🤖 AI Summary
This work addresses key challenges in GPU-accelerated approximate nearest neighbor search (ANNS) under high-dimensional settings, including memory bandwidth bottlenecks, inefficient batch updates, and limited compute-memory overlap due to data dependencies in greedy search. To overcome these limitations, the authors propose a native GPU ANNS system built upon the Vamana graph index, featuring a lock-free, streaming CUDA algorithm for batch-parallel index construction, the RaBitQ quantization scheme that avoids random memory accesses, and an optimized greedy search kernel. The resulting system achieves high query throughput while supporting dynamic updates. Experimental results across five datasets show up to 1.93× higher query throughput than CAGRA, 2.4× faster average index construction, and 19–131× speedups over BANG, with roofline model efficiency reaching up to 80% of peak performance.
📝 Abstract
Approximate nearest neighbor search (ANNS) is a core problem in machine learning and information retrieval applications. GPUs offer a promising path to high-performance ANNS: they provide massive parallelism for distance computations, are readily available, and can co-locate with downstream applications. Despite these advantages, current GPU-accelerated ANNS systems face three key limitations. First, real-world applications operate on evolving datasets that require fast batch updates, yet most GPU indices must be rebuilt from scratch when new data arrives.

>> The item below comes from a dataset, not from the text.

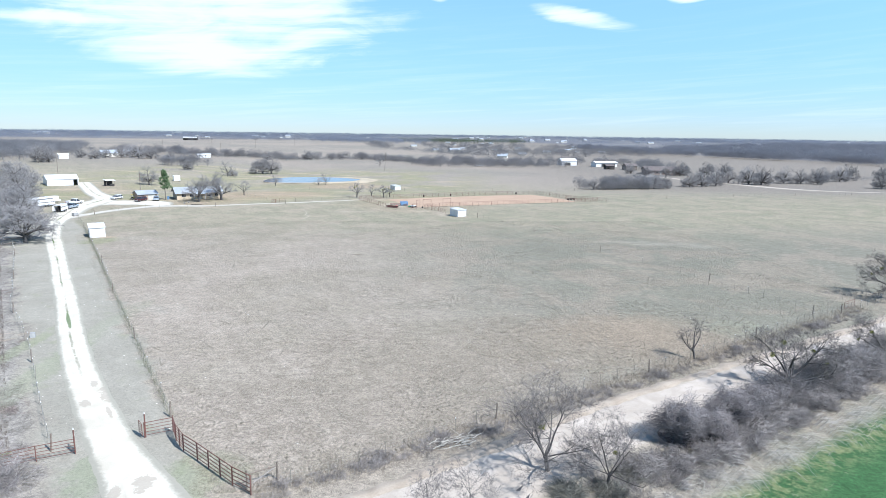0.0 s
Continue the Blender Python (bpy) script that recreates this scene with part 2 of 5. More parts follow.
    col = mixc(nt, crop, col, cg)
    yard = mth(nt, "MULTIPLY", mth(nt, "MULTIPLY", ramp(nt, sx, -140.0, -115.0), mth(nt, "SUBTRACT", 1.0, ramp(nt, sx, 10.0, 70.0))), mth(nt, "MULTIPLY", ramp(nt, sy, 158.0, 185.0), mth(nt, "SUBTRACT", 1.0, ramp(nt, sy, 330.0, 420.0))))
    col = mixc(nt, mth(nt, "MULTIPLY", yard, ramp(nt, noise_of(nt, pos, 0.035, 5.0, 0.6, 0.5), 0.38, 0.58)), col, rgb((0.262, 0.245, 0.152)))
    col = mixc(nt, mth(nt, "MULTIPLY", yard, mth(nt, "MULTIPLY", ramp(nt, noise_of(nt, mk(nt, "ShaderNodeVectorMath", {0: pos, 1: (1.0, 2.5, 1.0)}, operation="MULTIPLY").outputs[0], 0.03, 6.0, 0.65, 0.8), 0.52, 0.66), 0.8)), col, rgb((0.425, 0.352, 0.255)))
    # bare, trodden soil by the trees and the pens
    for bx, by, r1, r2, amt in ((-40.0, 200.0, 12.0, 26.0, 0.8), (-95.0, 212.0, 8.0, 22.0, 0.35), (-18.0, 262.0, 10.0, 24.0, 0.7), (8.0, 168.0, 12.0, 24.0, 0.35), (-52.0, 173.0, 6.0, 15.0, 0.5), (26.5, 50.0, 3.0, 9.0, 0.35)):
        d = mth(nt, "SQRT", mth(nt, "ADD", mth(nt, "POWER", mth(nt, "ABSOLUTE", mth(nt, "SUBTRACT", sx, bx)), 2.0), mth(nt, "POWER", mth(nt, "ABSOLUTE", mth(nt, "SUBTRACT", sy, by)), 2.0)))
        f = mth(nt, "MULTIPLY", mth(nt, "SUBTRACT", 1.0, ramp(nt, d, r1, r2)), mth(nt, "MULTIPLY", ramp(nt, tuft, 0.3, 0.62), amt))
        col = mixc(nt, f, col, rgb((0.36, 0.265, 0.185)))
    # pale and dark patches in the sward
    for bx, by, rx, ry, amt, tone in ((-18.8, 26.8, 1.4, 3.2, 0.5, (0.215, 0.245, 0.15)), (-30.0, 43.0, 1.4, 9.0, 0.35, (0.25, 0.27, 0.17)), (-12.6, 25.6, 2.4, 3.0, 0.45, (0.22, 0.245, 0.145)), (-30.0, 54.0, 1.5, 12.0, 0.3, (0.25, 0.265, 0.18)), (-53.0, 108.0, 3.0, 3.5, 0.55, (0.23, 0.245, 0.13)), (-53.6, 112.0, 1.6, 1.2, 0.6, (0.42, 0.33, 0.24)), (15.0, 43.3, 1.6, 1.2, 0.7, (0.42, 0.37, 0.31)), (44.0, 105.5, 6.0, 1.3, 0.4, (0.36, 0.325, 0.27)), (51.0, 102.6, 6.0, 1.6, 0.4, (0.36, 0.325, 0.27)), (56.5, 100.0, 4.0, 1.3, 0.35, (0.36, 0.325, 0.27)), (8.0, 47.0, 20.0, 9.0, 0.42, (0.250, 0.210, 0.162)), (3.0, 36.0, 16.0, 9.0, 0.5, (0.240, 0.204, 0.160)), (36.0, 51.5, 4.5, 3.0, 0.5, (0.27, 0.28, 0.21)), (22.0, 49.0, 15.0, 9.0, 0.5, (0.245, 0.202, 0.15)), (23.0, 52.0, 6.5, 5.0, 0.3, (0.30, 0.235, 0.17)), (-6.2, 93.5, 0.9, 0.8, 0.6, (0.16, 0.14, 0.10)), (-8.1, 80.9, 0.8, 0.7, 0.5, (0.16, 0.14, 0.10)), (8.5, 152.6, 6.0, 1.5, 0.6, (0.41, 0.35, 0.27)), (12.8, 147.0, 1.8, 5.0, 0.6, (0.41, 0.35, 0.27)), (2.0, 166.0, 5.0, 6.0, 0.6, (0.41, 0.35, 0.27)), (-40.6, 51.8, 3.0, 3.0, 0.6, (0.40, 0.31, 0.22)), (-51.3, 56.8, 4.0, 3.0, 0.5, (0.20, 0.22, 0.12)), (-35.2, 49.5, 1.0, 6.0, 0.45, (0.24, 0.265, 0.155)), (-60.0, 158.0, 6.0, 3.0, 0.4, (0.38, 0.32, 0.24)), (34.0, 168.0, 16.0, 2.2, 0.4, (0.40, 0.35, 0.26))):
        qx = mth(nt, "POWER", mth(nt, "ABSOLUTE", mth(nt, "DIVIDE", mth(nt, "SUBTRACT", sx, bx), rx)), 2.0)
        qy = mth(nt, "POWER", mth(nt, "ABSOLUTE", mth(nt, "DIVIDE", mth(nt, "SUBTRACT", sy, by), ry)), 2.0)
        f = mth(nt, "SUBTRACT", 1.0, ramp(nt, mth(nt, "ADD", mth(nt, "ADD", qx, qy), mth(nt, "MULTIPLY_ADD", mth(nt, "SUBTRACT", bunch, 0.5), 4.5, mth(nt, "MULTIPLY", mth(nt, "SUBTRACT", tuft, 0.5), 1.6))), 0.2, 1.6))
        col = mixc(nt, mth(nt, "MULTIPLY", f, amt), col, rgb(tone))
    # blades and thatch
    grain = ramp(nt, mth(nt, "MULTIPLY_ADD", tuft, 0.42, mth(nt, "MULTIPLY_ADD", fine, 0.48, mth(nt, "MULTIPLY", clod, 0.1))), 0.40, 0.62)
    val = mk(nt, "ShaderNodeMapRange", {0: grain, 3: 0.56, 4: 1.28}).outputs[0]
    val = mth(nt, "MULTIPLY", val, mk(nt, "ShaderNodeMapRange", {0: bunch, 1: 0.32, 2: 0.68, 3: 0.93, 4: 1.07}).outputs[0])
    val = mth(nt, "MULTIPLY", val, mk(nt, "ShaderNodeMapRange", {0: clod, 1: 0.35, 2: 0.65, 3: 0.93, 4: 1.07}).outputs[0])
    val = mth(nt, "MULTIPLY", val, mk(nt, "ShaderNodeMapRange", {0: rows, 1: 0.3, 2: 0.7, 3: 0.94, 4: 1.06}).outputs[0])
    val = mth(nt, "ADD", mth(nt, "MULTIPLY", val, mth(nt, "MULTIPLY_ADD", lane, -0.55, 1.0)), mth(nt, "MULTIPLY", lane, 0.55))
    col = mk(nt, "ShaderNodeMix", {0: 1.0, 6: col, 7: mk(nt, "ShaderNodeCombineColor", {0: val, 1: val, 2: val}).outputs[0]}, data_type="RGBA", blend_type="MULTIPLY").outputs[2]
    # dark gaps between tufts, their shade painted into the grass colour
    shade_pits = mth(nt, "MULTIPLY", ramp(nt, noise_of(nt, pos, 3.6, 4.0, 0.85, 0.0), 0.43, 0.34), ramp(nt, noise_of(nt, pos, 0.16, 4.0, 0.6), 0.35, 0.6))
    col = mixc(nt, mth(nt, "MULTIPLY", shade_pits, 0.42), col, rgb((0.075, 0.068, 0.05)))
    straw = ramp(nt, noise_of(nt, pos, 3.8, 4.0, 0.8, 0.4), 0.60, 0.70)
    col = mixc(nt, mth(nt, "MULTIPLY", mth(nt, "MULTIPLY", straw, mth(nt, "MULTIPLY_ADD", rough, 0.3, 0.14)), mth(nt, "SUBTRACT", 1.0, crop)), col, rgb((0.455, 0.408, 0.325)))
    h = mth(nt, "MULTIPLY_ADD", tuft, 0.6, mth(nt, "MULTIPLY_ADD", fine, 0.4, mth(nt, "MULTIPLY", clod, 0.5)))
    nrm = mk(nt, "ShaderNodeBump", {"Strength": 0.4, "Distance": 0.16, "Height": h}).outputs[0]
    bs = mk(nt, "ShaderNodeBsdfPrincipled", {"Base Color": col, "Roughness": 0.9, "Specular IOR Level": 0.15, "Normal": nrm})
    mk(nt, "ShaderNodeOutputMaterial", {0: bs.outputs[0]})
    return m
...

Second, high-dimensional vectors strain memory bandwidth, but current GPU systems lack efficient quantization techniques that reduce data movement without introducing costly random memory accesses. Third, the data-dependent memory accesses inherent to greedy search make overlapping compute and memory difficult, leading to reduced performance. We present Jasper, a GPU-native ANNS system with both high query throughput and updatability. Jasper builds on the Vamana graph index and overcomes existing bottlenecks via three contributions: (1) a CUDA batch-parallel construction algorithm that enables lock-free streaming insertions, (2) a GPU-efficient implementation of RaBitQ quantization that reduces memory footprint up to 8x without the random access penalties, and (3) an optimized greedy search kernel that increases compute utilization, resulting in better latency hiding and higher throughput. Our evaluation across five datasets shows that Jasper achieves up to 1.93x higher query throughput than CAGRA and achieves up to 80% peak utilization as measured by the roofline model. Jasper's construction scales efficiently and constructs indices an average of 2.4x faster than CAGRA while providing updatability that CAGRA lacks. Compared to BANG, the previous fastest GPU Vamana implementation, Jasper delivers 19-131x faster queries.